To which you might say: so what? The Internet is a firehose of misinformation and we’re all just swimming in it now. But even acknowledging that I still find these animal and pet videos upsetting. Moments that are truly magical and unique, that meant something to people, are just being turned into chum that deadens us to what is natural and real. What these slop videos are doing is taking what is a healthy human response and using it to jerk us around. I find it sad, and more than sad, to read the comments on obviously fake “Heartwarming & Cute!” videos from people saying how moved they were by them. How damaging is it to them to realize that they haven’t been moved but been used?

But then, how many of those comments were written by bots? Just as AI now writes college papers and marks them too, AI makes YouTube videos and writes its own comment threads.

Of course AI has an even worse social impact when it takes the form of political slop and porn slop, but the psychological effect of the end of authentic cute cat videos might actually be something worse. And please don’t be one of those people who think you can’t be manipulated by this trash. I assure you, you can. You can and you are. We all are. Even when the videos are marked as being generated by AI we’re still clicking on them. They’re still pushing our buttons. They’re still training us, and leading us into a deeper epistemological crisis. What will happen when what’s authentic is no longer “real” enough to warm our hearts?

Snow squall

Leave the grocery cart! Run for your lives!

Luckily the wind was at my back while I was walking home through this.  Nasty to have it blowing in your face. (You can click on the pic to make it bigger.)

Signs you may (just may) be getting older

A couple of reminders that things are only getting worse.

(1) Recovery time for any aches, pains, or injury just keeps getting longer.

I’ve always had a bit of a bad back. As in it’s OK most of the time but roughly every 18 months it just goes on me for no real reason. I don’t overwork it or do anything to put it out, but it just goes. And by that I mean I can’t get out of bed, or stand up straight if I do get out of bed.

Now in the past, and this has been recurring since I was a kid, these flare-ups have usually only lasted 24 hours. After that I’m on the mend. In just a couple of days I’m pretty much full strength. But my most recent attack lasted a full week. I’m still not 100%.

It’s the same for anything that goes wrong. Any pain you used to go bed with, knowing that it would be fine when you woke up the next morning, now takes days or weeks to get better. I pulled a muscle in my rib area last year and it took three months before I could lift anything.

(2) You can’t see or hear as well.

I’ve always watched movies with subtitles on. I don’t know if that’s so much because my hearing is going though or because of poor sound recording. Only recently, however, I noticed for the first time I was having trouble reading a book with some really small print.
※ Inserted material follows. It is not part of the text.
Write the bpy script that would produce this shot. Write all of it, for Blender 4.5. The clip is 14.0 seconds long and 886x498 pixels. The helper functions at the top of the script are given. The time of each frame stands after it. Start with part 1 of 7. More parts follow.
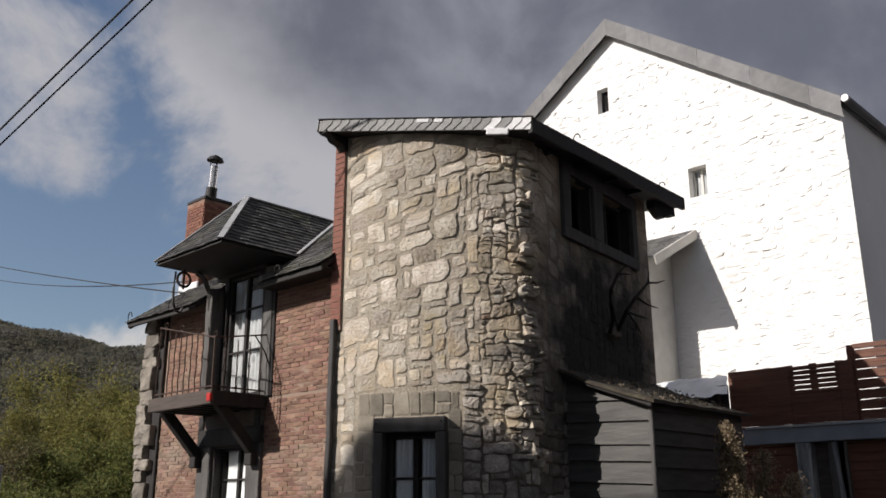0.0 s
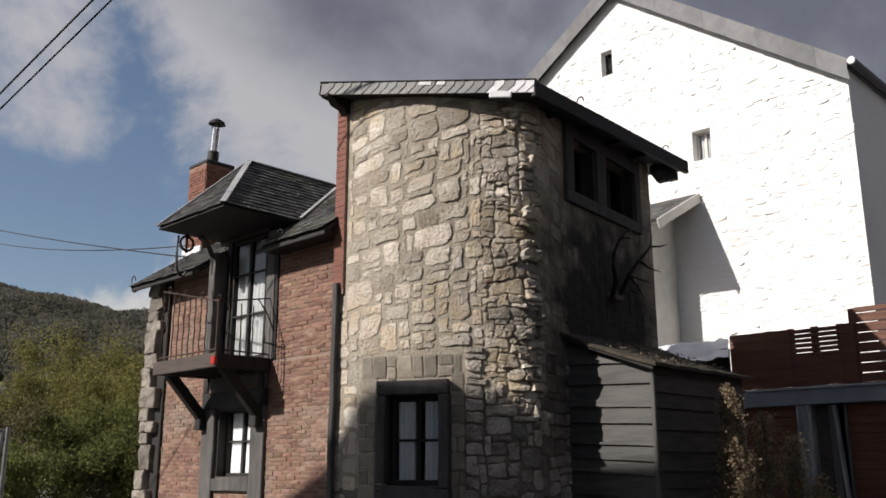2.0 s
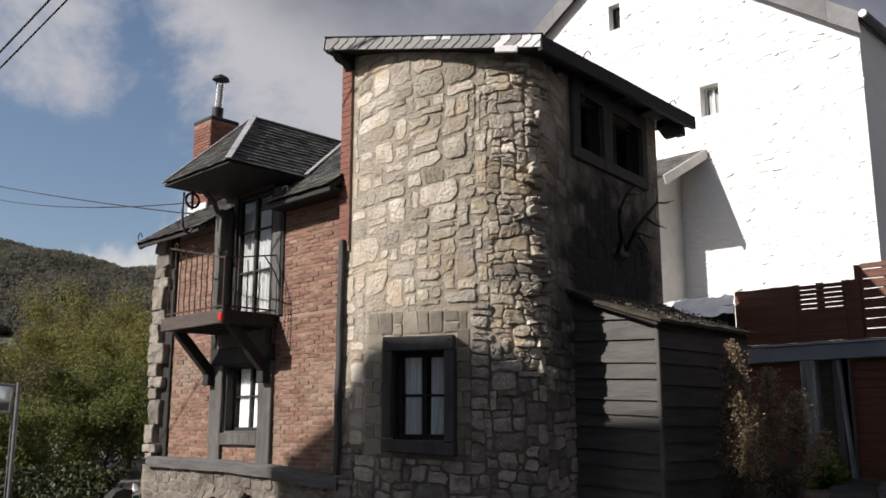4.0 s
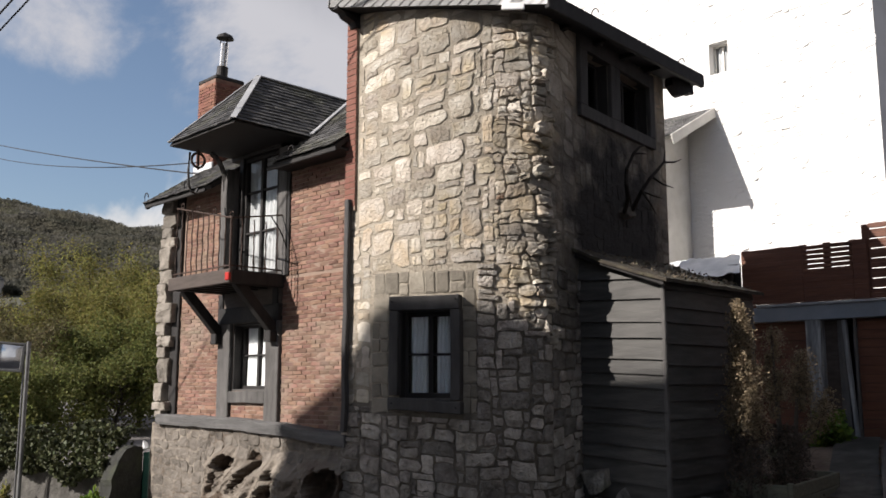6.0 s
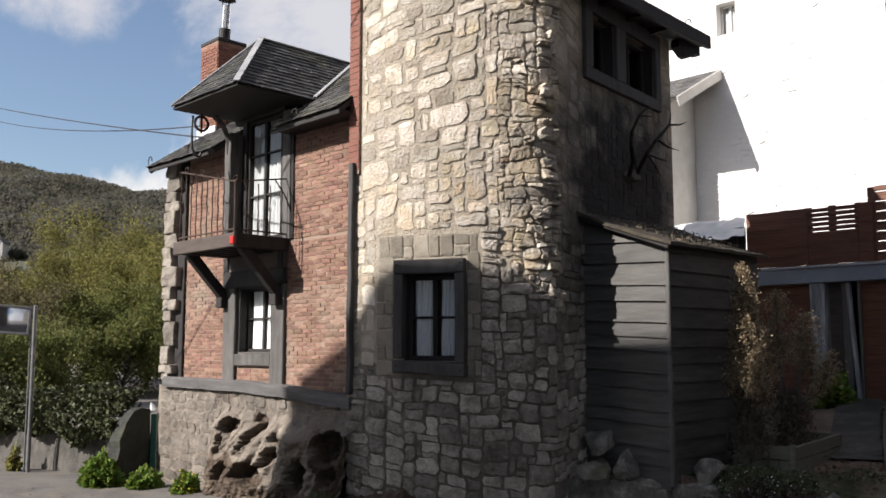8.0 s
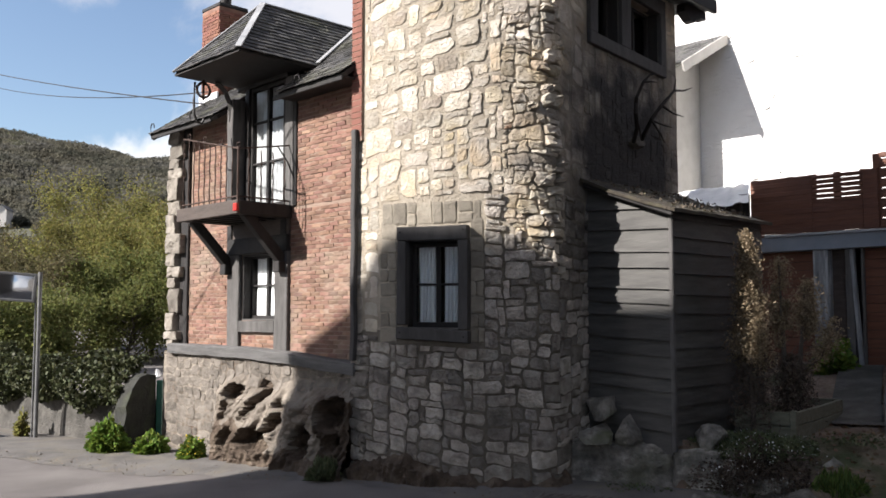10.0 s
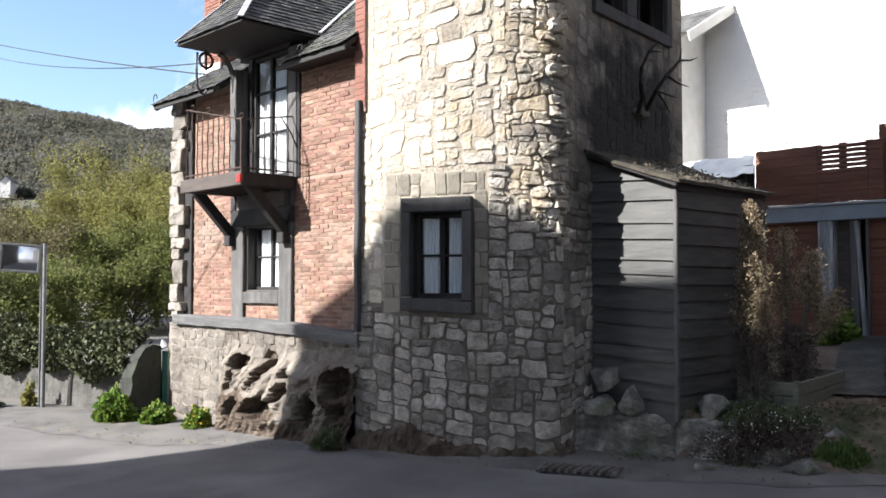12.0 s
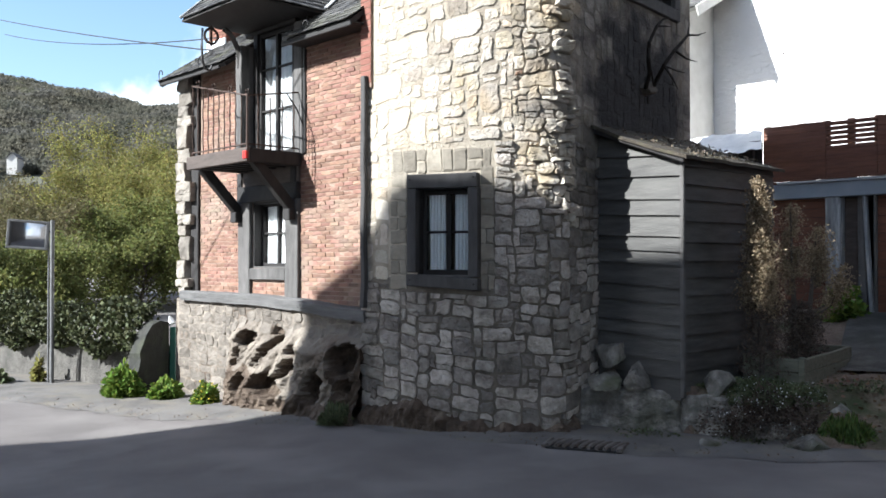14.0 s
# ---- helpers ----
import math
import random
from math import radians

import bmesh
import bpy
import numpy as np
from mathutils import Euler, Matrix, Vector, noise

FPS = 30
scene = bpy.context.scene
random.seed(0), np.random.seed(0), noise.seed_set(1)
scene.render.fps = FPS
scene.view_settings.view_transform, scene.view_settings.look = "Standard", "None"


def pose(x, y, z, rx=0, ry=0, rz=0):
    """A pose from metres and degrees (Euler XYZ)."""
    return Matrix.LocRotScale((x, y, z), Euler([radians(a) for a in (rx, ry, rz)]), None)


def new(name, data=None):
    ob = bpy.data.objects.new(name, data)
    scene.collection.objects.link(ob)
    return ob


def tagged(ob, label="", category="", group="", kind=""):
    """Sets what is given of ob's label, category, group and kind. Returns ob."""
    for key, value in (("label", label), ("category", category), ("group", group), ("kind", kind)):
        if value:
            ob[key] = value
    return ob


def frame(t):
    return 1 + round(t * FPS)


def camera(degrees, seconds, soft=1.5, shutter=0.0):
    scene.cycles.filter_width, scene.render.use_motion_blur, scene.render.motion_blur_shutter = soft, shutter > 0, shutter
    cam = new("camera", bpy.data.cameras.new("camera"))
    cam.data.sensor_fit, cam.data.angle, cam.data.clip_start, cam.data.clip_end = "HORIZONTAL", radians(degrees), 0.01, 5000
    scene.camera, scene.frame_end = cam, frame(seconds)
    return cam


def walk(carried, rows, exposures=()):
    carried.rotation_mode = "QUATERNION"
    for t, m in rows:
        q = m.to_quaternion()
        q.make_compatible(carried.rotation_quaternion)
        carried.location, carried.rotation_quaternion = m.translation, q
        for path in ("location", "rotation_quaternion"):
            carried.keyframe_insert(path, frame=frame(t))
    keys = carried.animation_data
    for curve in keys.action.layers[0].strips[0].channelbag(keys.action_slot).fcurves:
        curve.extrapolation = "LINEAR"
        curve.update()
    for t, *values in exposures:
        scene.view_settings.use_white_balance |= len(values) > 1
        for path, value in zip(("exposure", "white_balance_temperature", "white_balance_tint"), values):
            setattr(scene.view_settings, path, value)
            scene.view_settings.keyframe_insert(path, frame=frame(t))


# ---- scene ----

Or maybe I just thought it was small.

Because I’m shortsighted I’ve never worn glasses to read, But I find with this book I have to hold it at just the right distance to be able to read it comfortably. This is a bit worrying, as I do have a lot of books with small print (all those Penguin Classics Dickens novels!) and I’m wondering how big an issue this is going to be moving forward. I suppose at some point I’ll be having to get large print editions out of the library to manage.

Where the sidewalk ends

Those living in this country know well that Canada’s roads have two seasons: Winter and Under Construction. This doesn’t affect me very much, but as a hardcore flâneur I do get put out by signs like these, all encountered in a single walk downtown I took this week. They put a cramp in my style!